A PEG ratio below 1 means the shares are priced cheaply relative to earnings growth and could rise to reflect this reality.
The greatest attribute about the PEG ratio is that it brings future growth expectations in the mix in a way that a simple P/E ratio cannot. Thus, it’s possible to find Company A with a higher P/E ratio than Company B but a lower PEG ratio based on its superior earnings growth profile, suggesting that Company A is in fact better value than B. Another big benefit is that PEG can be used to provide an apples-to-apples comparison between companies in diverse sectors.
For companies that are high dividend payers, PEG in its basic form can fail to give the true picture of a company’s valuation. A Dividend-adjusted PEG ratio is used instead, and calculated as follows:
Dividend Adjusted PEG Ratio = P/E / (Growth Estimates + Dividend Yield)
Using the adjusted PEG ratio allows you to spot companies with good total returns that you might otherwise miss when using a basic PEG ratio alone.
- Debt-to-Equity Ratio (D/E)
Debt-to-Equity ratio or D/E is a financial liquidity ratio that shows the percentage of a company’s financing that has come from creditors compared to what has come from investors.

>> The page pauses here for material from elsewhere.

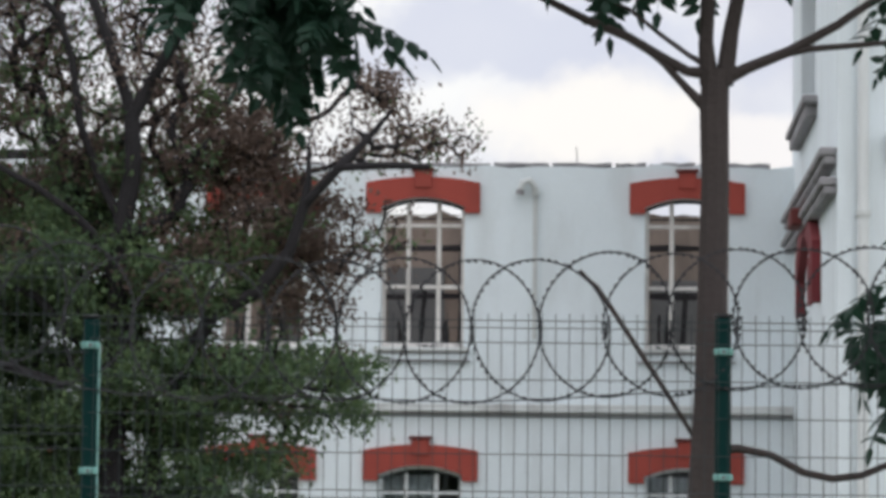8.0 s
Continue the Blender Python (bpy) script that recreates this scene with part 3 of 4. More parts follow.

The D/E formula is as follows:
Debt-to-Equity Ratio = Total Liabilities/ Total Equity
A D/E of 0.5 means that the company owes $0.5 for every $1 in equity.
Different industries have different D/E benchmarks since some industries tend to use more debt financing than others. In general, however, a lower D/E is desirable because debt must be repaid with interest to the lender entailing additional expenses and lower profits for the shareholders. This becomes a particularly big problem when interest rates are high, or the company is issuing a lot of junk bonds which normally come with steep repayment rates.
High debt levels are, however, not necessarily a bad thing. A company can borrow heavily to finance highly profitable operations in which case investors benefit from higher profits. If the rate of return on investment (ROI) is much higher than the cost of capital, then investors are likely to give the company a free pass.